**STATED PROBLEM**
Repeat every line of the listing below exactly, minus the pictures.
**** RECORDED INFORMATION ****
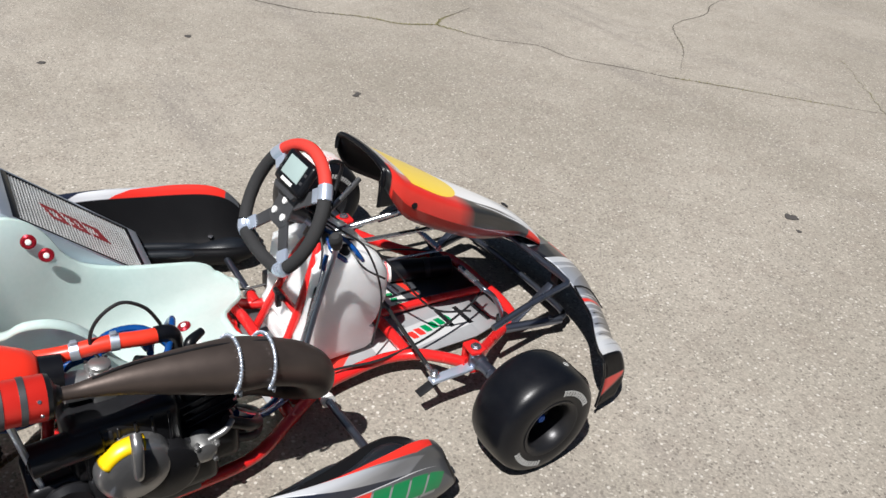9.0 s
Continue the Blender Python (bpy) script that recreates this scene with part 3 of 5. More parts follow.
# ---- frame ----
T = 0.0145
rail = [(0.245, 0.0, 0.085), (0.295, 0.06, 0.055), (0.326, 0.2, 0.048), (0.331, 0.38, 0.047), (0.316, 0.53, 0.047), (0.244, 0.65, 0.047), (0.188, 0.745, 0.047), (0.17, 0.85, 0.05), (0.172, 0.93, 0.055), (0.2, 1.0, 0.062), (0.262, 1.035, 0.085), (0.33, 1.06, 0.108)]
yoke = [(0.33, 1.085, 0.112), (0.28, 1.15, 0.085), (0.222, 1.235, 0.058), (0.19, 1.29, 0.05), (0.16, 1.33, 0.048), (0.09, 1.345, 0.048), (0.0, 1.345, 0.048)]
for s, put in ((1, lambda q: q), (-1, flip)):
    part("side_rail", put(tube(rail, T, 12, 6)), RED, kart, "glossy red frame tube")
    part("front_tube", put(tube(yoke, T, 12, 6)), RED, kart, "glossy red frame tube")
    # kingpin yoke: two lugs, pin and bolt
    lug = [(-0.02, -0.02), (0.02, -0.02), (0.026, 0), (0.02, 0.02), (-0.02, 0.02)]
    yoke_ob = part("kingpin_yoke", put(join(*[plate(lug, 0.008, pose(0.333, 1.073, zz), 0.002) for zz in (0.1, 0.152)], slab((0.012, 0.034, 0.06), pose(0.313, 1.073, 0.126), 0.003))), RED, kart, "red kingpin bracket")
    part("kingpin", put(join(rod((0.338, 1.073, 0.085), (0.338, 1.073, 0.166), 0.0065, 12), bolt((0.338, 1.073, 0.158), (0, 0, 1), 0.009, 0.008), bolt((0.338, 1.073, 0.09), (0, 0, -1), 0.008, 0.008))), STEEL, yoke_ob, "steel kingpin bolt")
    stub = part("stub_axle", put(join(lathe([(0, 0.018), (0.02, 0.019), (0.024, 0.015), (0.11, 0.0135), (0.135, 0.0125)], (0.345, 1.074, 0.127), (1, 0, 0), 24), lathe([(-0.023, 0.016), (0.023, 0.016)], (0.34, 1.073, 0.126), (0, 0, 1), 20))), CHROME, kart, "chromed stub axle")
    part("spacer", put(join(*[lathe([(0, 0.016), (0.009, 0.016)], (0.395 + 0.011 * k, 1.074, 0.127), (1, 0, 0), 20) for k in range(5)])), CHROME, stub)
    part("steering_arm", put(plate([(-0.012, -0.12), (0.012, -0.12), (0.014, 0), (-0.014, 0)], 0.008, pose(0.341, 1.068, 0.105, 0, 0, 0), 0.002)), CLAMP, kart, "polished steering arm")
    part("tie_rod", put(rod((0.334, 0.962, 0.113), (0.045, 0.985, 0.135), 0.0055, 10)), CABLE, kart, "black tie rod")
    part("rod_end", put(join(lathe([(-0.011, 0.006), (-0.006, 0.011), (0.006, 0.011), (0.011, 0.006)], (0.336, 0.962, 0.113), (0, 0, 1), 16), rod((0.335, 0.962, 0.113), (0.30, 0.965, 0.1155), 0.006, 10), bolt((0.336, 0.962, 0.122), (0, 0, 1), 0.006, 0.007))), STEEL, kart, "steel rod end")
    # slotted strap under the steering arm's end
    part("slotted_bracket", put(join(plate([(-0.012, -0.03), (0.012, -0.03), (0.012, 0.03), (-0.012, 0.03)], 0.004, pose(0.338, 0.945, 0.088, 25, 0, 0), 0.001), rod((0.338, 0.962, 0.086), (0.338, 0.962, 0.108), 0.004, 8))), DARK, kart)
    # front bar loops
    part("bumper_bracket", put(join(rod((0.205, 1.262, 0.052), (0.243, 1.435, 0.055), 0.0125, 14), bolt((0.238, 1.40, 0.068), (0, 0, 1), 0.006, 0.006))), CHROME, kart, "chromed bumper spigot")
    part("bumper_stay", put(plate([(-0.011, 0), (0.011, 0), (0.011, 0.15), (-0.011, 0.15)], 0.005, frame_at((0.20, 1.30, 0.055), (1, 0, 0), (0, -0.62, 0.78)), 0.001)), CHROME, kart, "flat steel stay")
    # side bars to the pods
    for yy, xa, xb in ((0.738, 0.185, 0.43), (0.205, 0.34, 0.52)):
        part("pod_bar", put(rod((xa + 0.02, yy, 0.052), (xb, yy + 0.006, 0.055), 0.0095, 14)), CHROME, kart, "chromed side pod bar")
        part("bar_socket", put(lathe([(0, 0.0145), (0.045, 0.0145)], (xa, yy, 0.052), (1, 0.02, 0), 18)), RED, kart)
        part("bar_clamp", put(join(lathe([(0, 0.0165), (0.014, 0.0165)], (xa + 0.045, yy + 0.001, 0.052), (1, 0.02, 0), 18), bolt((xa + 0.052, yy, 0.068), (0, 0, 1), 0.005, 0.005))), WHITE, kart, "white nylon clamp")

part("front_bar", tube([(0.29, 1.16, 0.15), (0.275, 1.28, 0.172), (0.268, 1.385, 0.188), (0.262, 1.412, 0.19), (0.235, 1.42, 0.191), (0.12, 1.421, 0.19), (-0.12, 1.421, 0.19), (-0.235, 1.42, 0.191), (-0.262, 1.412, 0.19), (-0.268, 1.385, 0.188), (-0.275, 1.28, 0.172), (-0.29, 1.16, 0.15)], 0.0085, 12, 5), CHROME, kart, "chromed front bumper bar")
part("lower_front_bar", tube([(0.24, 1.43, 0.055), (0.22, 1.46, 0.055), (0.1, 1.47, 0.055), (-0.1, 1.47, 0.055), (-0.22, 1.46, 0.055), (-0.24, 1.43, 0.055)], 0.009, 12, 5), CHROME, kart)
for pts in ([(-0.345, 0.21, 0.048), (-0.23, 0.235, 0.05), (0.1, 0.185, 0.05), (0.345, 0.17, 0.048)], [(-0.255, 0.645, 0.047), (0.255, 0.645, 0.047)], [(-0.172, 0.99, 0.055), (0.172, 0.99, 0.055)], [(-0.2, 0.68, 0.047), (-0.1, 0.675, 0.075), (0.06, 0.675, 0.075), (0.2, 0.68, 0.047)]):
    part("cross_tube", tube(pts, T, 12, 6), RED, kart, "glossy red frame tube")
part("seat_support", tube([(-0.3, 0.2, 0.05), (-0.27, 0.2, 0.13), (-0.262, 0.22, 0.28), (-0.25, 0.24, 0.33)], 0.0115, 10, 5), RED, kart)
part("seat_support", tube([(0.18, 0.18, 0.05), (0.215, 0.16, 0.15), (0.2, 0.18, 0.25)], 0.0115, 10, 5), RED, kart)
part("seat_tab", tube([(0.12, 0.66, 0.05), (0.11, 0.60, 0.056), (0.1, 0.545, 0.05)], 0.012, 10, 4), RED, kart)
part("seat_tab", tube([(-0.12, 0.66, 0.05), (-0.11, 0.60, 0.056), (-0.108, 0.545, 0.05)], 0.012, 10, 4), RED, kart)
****
**EXERCISE RESPONSE**
9.0 s
Continue the Blender Python (bpy) script that recreates this scene with part 3 of 5. More parts follow.
# ---- frame ----
T = 0.0145
rail = [(0.245, 0.0, 0.085), (0.295, 0.06, 0.055), (0.326, 0.2, 0.048), (0.331, 0.38, 0.047), (0.316, 0.53, 0.047), (0.244, 0.65, 0.047), (0.188, 0.745, 0.047), (0.17, 0.85, 0.05), (0.172, 0.93, 0.055), (0.2, 1.0, 0.062), (0.262, 1.035, 0.085), (0.33, 1.06, 0.108)]
yoke = [(0.33, 1.085, 0.112), (0.28, 1.15, 0.085), (0.222, 1.235, 0.058), (0.19, 1.29, 0.05), (0.16, 1.33, 0.048), (0.09, 1.345, 0.048), (0.0, 1.345, 0.048)]
for s, put in ((1, lambda q: q), (-1, flip)):
    part("side_rail", put(tube(rail, T, 12, 6)), RED, kart, "glossy red frame tube")
    part("front_tube", put(tube(yoke, T, 12, 6)), RED, kart, "glossy red frame tube")
    # kingpin yoke: two lugs, pin and bolt
    lug = [(-0.02, -0.02), (0.02, -0.02), (0.026, 0), (0.02, 0.02), (-0.02, 0.02)]
    yoke_ob = part("kingpin_yoke", put(join(*[plate(lug, 0.008, pose(0.333, 1.073, zz), 0.002) for zz in (0.1, 0.152)], slab((0.012, 0.034, 0.06), pose(0.313, 1.073, 0.126), 0.003))), RED, kart, "red kingpin bracket")
    part("kingpin", put(join(rod((0.338, 1.073, 0.085), (0.338, 1.073, 0.166), 0.0065, 12), bolt((0.338, 1.073, 0.158), (0, 0, 1), 0.009, 0.008), bolt((0.338, 1.073, 0.09), (0, 0, -1), 0.008, 0.008))), STEEL, yoke_ob, "steel kingpin bolt")
    stub = part("stub_axle", put(join(lathe([(0, 0.018), (0.02, 0.019), (0.024, 0.015), (0.11, 0.0135), (0.135, 0.0125)], (0.345, 1.074, 0.127), (1, 0, 0), 24), lathe([(-0.023, 0.016), (0.023, 0.016)], (0.34, 1.073, 0.126), (0, 0, 1), 20))), CHROME, kart, "chromed stub axle")
    part("spacer", put(join(*[lathe([(0, 0.016), (0.009, 0.016)], (0.395 + 0.011 * k, 1.074, 0.127), (1, 0, 0), 20) for k in range(5)])), CHROME, stub)
    part("steering_arm", put(plate([(-0.012, -0.12), (0.012, -0.12), (0.014, 0), (-0.014, 0)], 0.008, pose(0.341, 1.068, 0.105, 0, 0, 0), 0.002)), CLAMP, kart, "polished steering arm")
    part("tie_rod", put(rod((0.334, 0.962, 0.113), (0.045, 0.985, 0.135), 0.0055, 10)), CABLE, kart, "black tie rod")
    part("rod_end", put(join(lathe([(-0.011, 0.006), (-0.006, 0.011), (0.006, 0.011), (0.011, 0.006)], (0.336, 0.962, 0.113), (0, 0, 1), 16), rod((0.335, 0.962, 0.113), (0.30, 0.965, 0.1155), 0.006, 10), bolt((0.336, 0.962, 0.122), (0, 0, 1), 0.006, 0.007))), STEEL, kart, "steel rod end")
    # slotted strap under the steering arm's end
    part("slotted_bracket", put(join(plate([(-0.012, -0.03), (0.012, -0.03), (0.012, 0.03), (-0.012, 0.03)], 0.004, pose(0.338, 0.945, 0.088, 25, 0, 0), 0.001), rod((0.338, 0.962, 0.086), (0.338, 0.962, 0.108), 0.004, 8))), DARK, kart)
    # front bar loops
    part("bumper_bracket", put(join(rod((0.205, 1.262, 0.052), (0.243, 1.435, 0.055), 0.0125, 14), bolt((0.238, 1.40, 0.068), (0, 0, 1), 0.006, 0.006))), CHROME, kart, "chromed bumper spigot")
    part("bumper_stay", put(plate([(-0.011, 0), (0.011, 0), (0.011, 0.15), (-0.011, 0.15)], 0.005, frame_at((0.20, 1.30, 0.055), (1, 0, 0), (0, -0.62, 0.78)), 0.001)), CHROME, kart, "flat steel stay")
    # side bars to the pods
    for yy, xa, xb in ((0.738, 0.185, 0.43), (0.205, 0.34, 0.52)):
        part("pod_bar", put(rod((xa + 0.02, yy, 0.052), (xb, yy + 0.006, 0.055), 0.0095, 14)), CHROME, kart, "chromed side pod bar")
        part("bar_socket", put(lathe([(0, 0.0145), (0.045, 0.0145)], (xa, yy, 0.052), (1, 0.02, 0), 18)), RED, kart)
        part("bar_clamp", put(join(lathe([(0, 0.0165), (0.014, 0.0165)], (xa + 0.045, yy + 0.001, 0.052), (1, 0.02, 0), 18), bolt((xa + 0.052, yy, 0.068), (0, 0, 1), 0.005, 0.005))), WHITE, kart, "white nylon clamp")

part("front_bar", tube([(0.29, 1.16, 0.15), (0.275, 1.28, 0.172), (0.268, 1.385, 0.188), (0.262, 1.412, 0.19), (0.235, 1.42, 0.191), (0.12, 1.421, 0.19), (-0.12, 1.421, 0.19), (-0.235, 1.42, 0.191), (-0.262, 1.412, 0.19), (-0.268, 1.385, 0.188), (-0.275, 1.28, 0.172), (-0.29, 1.16, 0.15)], 0.0085, 12, 5), CHROME, kart, "chromed front bumper bar")
part("lower_front_bar", tube([(0.24, 1.43, 0.055), (0.22, 1.46, 0.055), (0.1, 1.47, 0.055), (-0.1, 1.47, 0.055), (-0.22, 1.46, 0.055), (-0.24, 1.43, 0.055)], 0.009, 12, 5), CHROME, kart)
for pts in ([(-0.345, 0.21, 0.048), (-0.23, 0.235, 0.05), (0.1, 0.185, 0.05), (0.345, 0.17, 0.048)], [(-0.255, 0.645, 0.047), (0.255, 0.645, 0.047)], [(-0.172, 0.99, 0.055), (0.172, 0.99, 0.055)], [(-0.2, 0.68, 0.047), (-0.1, 0.675, 0.075), (0.06, 0.675, 0.075), (0.2, 0.68, 0.047)]):
    part("cross_tube", tube(pts, T, 12, 6), RED, kart, "glossy red frame tube")
part("seat_support", tube([(-0.3, 0.2, 0.05), (-0.27, 0.2, 0.13), (-0.262, 0.22, 0.28), (-0.25, 0.24, 0.33)], 0.0115, 10, 5), RED, kart)
part("seat_support", tube([(0.18, 0.18, 0.05), (0.215, 0.16, 0.15), (0.2, 0.18, 0.25)], 0.0115, 10, 5), RED, kart)
part("seat_tab", tube([(0.12, 0.66, 0.05), (0.11, 0.60, 0.056), (0.1, 0.545, 0.05)], 0.012, 10, 4), RED, kart)
part("seat_tab", tube([(-0.12, 0.66, 0.05), (-0.11, 0.60, 0.056), (-0.108, 0.545, 0.05)], 0.012, 10, 4), RED, kart)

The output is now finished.